The Supreme Court, in an 8-1 decision, affirmed the dismissal of the Bank. The Court reasoned: "It is a basic principle of statutory construction that a statute dealing with a narrow, precise and specific subject is not submerged by a later-enacted statute covering a more generalized spectrum. `Where there is no clear intention otherwise, a specific statute will not be controlled or nullified by a general one, regardless of the priority of enactment.'" ___ U.S. at ___, 96 S.Ct. at 1992. The Court concluded that the venue provision of the Securities Exchange Act did not act as a pro tanto repeal of Section 94 of the National Banking Act. The two statutory provisions were not in "irreconcilable conflict" and the later securities act does not cover the whole subject of the earlier banking act.

The issue for this court to resolve is whether the reasoning of the Supreme Court in Radzanower permits a different conclusion where E.R.I.S.A. is involved. When the Radzanower tests are applied to the instant case the conclusion is inescapable that Capital National Bank must be dismissed for improper venue. Section 502(e)(2) of E.R.I.S.A., 29 U.S.C. § 1132(e)(2), cannot be said to be in "irreconcilable conflict" with Section 94 of the Banking Act. Enforcement of some claims under E.R.I.S.A. may be made more difficult by the § 94 restriction because pension and profit sharing plans covered by E.R.I. S.A. often utilize institutional trustees.
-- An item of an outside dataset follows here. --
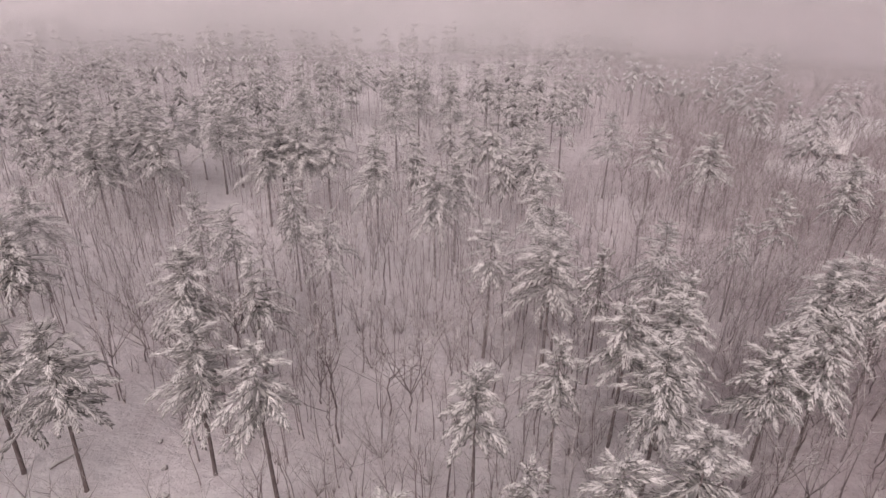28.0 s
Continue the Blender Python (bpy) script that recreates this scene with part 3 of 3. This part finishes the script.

Frequently, the institutional trustee will be a bank, and in many instances a national bank. However, this difficulty in enforcement does not rise to the level where it can be said that § 94 must be pro tanto repealed in order to make E.R.I.S.A. work. Silver v. New York Stock Exchange, 373 U.S. 341, 83 S. Ct. 1246, 10 L. Ed. 2d 389 (1963). In addition, nothing in the legislative history of E.R.I.S.A. indicates that Congress considered the repeal of § 94 when E.R.I.S.A. was enacted. If any inconvenience does flow to E.R.I.S.A. litigants as a result of the § 94 venue restriction, Congress is the proper branch to rectify the situation, not the courts.

For the above reasons, it is

ORDERED AND ADJUDGED that the motion of defendant Capital National Bank to dismiss for improper venue is granted.

NOTES

[1] ___ U.S. ___, 96 S. Ct. 1989, 48 L. Ed. 2d 540, 44 U.S.L.W. 4762 (1976).